-- Information given --

>> Begin

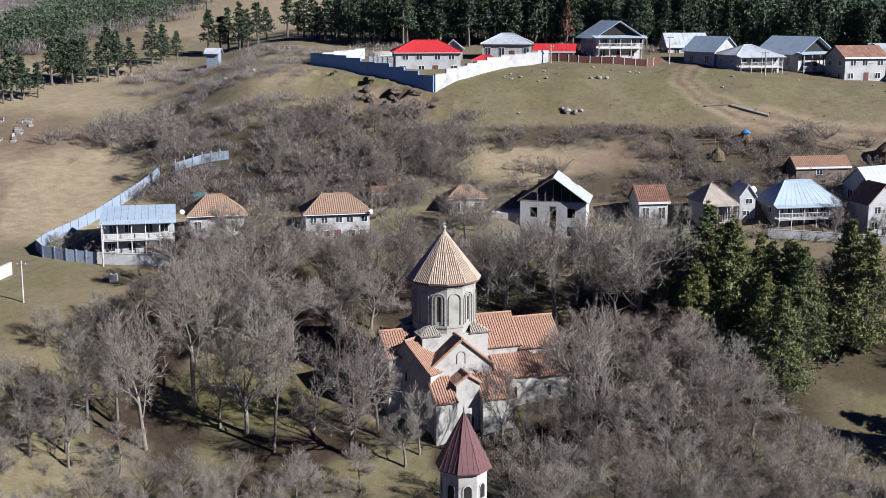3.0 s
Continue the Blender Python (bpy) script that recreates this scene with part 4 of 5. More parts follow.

>> End
>> Begin

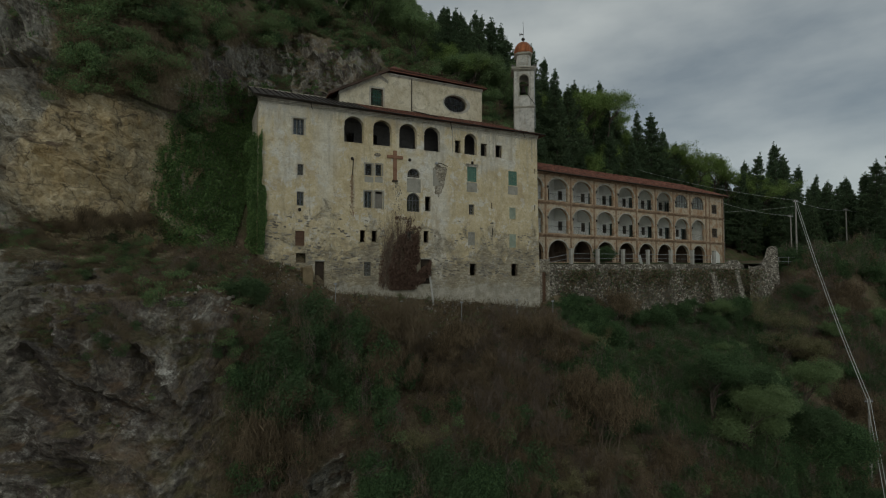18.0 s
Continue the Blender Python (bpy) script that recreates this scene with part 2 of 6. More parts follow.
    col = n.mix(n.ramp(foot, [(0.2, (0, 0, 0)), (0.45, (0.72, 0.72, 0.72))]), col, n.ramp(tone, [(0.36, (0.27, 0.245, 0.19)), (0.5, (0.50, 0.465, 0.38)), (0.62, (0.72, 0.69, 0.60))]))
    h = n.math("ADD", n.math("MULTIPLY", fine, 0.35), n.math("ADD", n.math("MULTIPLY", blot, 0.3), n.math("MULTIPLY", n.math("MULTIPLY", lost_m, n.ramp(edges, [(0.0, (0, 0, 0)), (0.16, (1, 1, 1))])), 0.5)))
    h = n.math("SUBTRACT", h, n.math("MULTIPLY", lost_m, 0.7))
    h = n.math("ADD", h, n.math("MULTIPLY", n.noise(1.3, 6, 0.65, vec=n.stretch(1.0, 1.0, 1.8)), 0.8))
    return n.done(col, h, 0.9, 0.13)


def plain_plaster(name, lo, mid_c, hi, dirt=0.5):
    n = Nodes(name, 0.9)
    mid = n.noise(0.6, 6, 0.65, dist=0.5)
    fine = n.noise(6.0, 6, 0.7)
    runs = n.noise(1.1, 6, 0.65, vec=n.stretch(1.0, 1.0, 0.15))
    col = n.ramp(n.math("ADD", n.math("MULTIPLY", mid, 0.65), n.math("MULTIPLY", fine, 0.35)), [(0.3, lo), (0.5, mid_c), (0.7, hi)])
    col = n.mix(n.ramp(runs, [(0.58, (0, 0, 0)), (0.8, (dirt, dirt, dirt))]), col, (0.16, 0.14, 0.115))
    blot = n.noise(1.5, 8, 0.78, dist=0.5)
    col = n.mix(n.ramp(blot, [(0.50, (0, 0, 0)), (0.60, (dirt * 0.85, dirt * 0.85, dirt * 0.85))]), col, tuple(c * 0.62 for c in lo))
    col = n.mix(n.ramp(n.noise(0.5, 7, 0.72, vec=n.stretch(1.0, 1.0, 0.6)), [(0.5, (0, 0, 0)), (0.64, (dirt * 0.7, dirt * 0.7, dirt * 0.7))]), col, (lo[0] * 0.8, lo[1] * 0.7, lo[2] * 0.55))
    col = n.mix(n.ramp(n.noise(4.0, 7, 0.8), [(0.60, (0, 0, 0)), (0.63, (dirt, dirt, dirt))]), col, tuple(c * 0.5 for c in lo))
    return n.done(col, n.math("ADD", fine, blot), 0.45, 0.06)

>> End
>> Begin

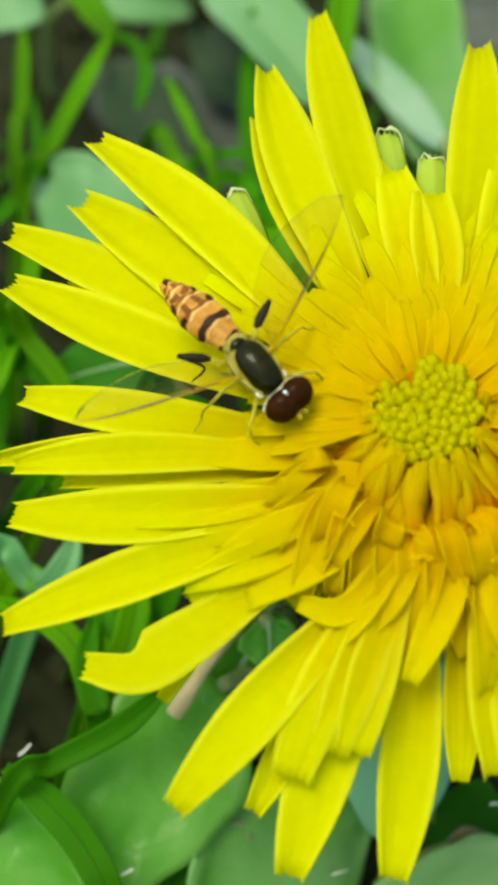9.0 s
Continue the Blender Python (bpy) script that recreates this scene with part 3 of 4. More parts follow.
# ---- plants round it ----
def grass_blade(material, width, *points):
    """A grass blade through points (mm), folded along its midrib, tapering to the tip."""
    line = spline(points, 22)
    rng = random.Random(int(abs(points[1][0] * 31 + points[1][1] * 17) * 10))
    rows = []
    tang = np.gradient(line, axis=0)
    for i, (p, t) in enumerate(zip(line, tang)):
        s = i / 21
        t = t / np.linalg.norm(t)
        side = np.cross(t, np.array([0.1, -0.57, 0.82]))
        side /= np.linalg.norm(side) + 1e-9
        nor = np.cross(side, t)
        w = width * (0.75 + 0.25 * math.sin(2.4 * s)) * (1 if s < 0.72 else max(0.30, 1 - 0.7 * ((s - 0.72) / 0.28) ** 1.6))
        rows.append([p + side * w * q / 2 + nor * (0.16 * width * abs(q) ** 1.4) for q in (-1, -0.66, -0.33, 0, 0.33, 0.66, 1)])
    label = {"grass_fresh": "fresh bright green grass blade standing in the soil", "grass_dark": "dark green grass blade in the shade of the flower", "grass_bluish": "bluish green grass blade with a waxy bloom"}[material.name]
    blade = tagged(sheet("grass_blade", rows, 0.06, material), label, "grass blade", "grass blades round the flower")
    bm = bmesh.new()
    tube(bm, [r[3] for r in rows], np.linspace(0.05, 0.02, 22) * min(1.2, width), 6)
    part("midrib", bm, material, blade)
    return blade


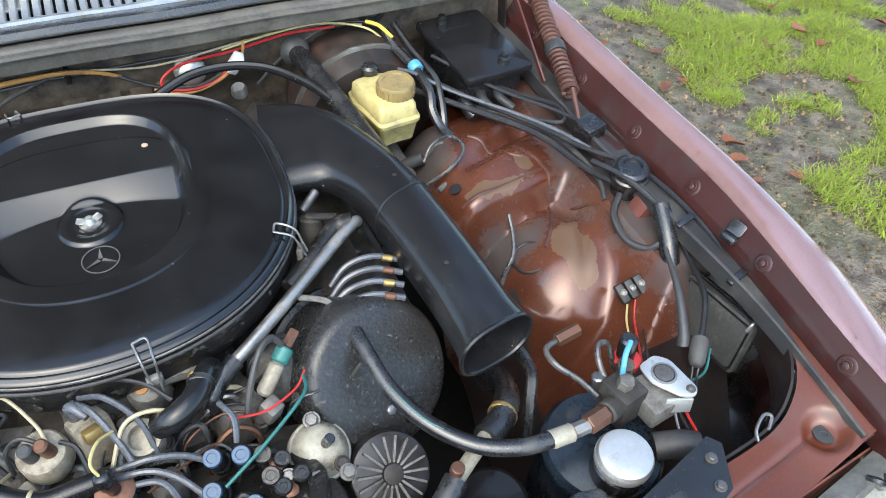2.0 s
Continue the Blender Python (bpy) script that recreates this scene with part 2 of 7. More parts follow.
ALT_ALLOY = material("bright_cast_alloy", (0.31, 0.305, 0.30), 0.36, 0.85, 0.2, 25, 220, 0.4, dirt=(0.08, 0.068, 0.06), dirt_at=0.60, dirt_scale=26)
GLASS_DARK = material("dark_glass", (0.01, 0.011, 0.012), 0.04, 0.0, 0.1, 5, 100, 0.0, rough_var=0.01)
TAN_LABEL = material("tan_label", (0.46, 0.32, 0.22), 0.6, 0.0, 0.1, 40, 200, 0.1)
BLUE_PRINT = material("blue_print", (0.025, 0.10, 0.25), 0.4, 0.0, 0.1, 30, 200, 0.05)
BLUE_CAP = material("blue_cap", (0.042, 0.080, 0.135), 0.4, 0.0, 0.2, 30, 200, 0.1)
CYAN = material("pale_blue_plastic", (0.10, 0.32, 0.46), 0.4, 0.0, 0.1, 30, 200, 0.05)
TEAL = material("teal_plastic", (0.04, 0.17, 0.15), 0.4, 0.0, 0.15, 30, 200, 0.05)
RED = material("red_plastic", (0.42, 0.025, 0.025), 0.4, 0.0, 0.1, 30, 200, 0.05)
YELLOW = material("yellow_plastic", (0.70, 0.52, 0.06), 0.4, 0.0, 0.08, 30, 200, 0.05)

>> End

-- What is required --
Look back at the entries above and repeat, unchanged, every line from the line holding "6. More parts follow." through the line holding "return n.done(col, h, 0.9, 0.13)".

-- Written solution --
Continue the Blender Python (bpy) script that recreates this scene with part 2 of 6. More parts follow.
    col = n.mix(n.ramp(foot, [(0.2, (0, 0, 0)), (0.45, (0.72, 0.72, 0.72))]), col, n.ramp(tone, [(0.36, (0.27, 0.245, 0.19)), (0.5, (0.50, 0.465, 0.38)), (0.62, (0.72, 0.69, 0.60))]))
    h = n.math("ADD", n.math("MULTIPLY", fine, 0.35), n.math("ADD", n.math("MULTIPLY", blot, 0.3), n.math("MULTIPLY", n.math("MULTIPLY", lost_m, n.ramp(edges, [(0.0, (0, 0, 0)), (0.16, (1, 1, 1))])), 0.5)))
    h = n.math("SUBTRACT", h, n.math("MULTIPLY", lost_m, 0.7))
    h = n.math("ADD", h, n.math("MULTIPLY", n.noise(1.3, 6, 0.65, vec=n.stretch(1.0, 1.0, 1.8)), 0.8))
    return n.done(col, h, 0.9, 0.13)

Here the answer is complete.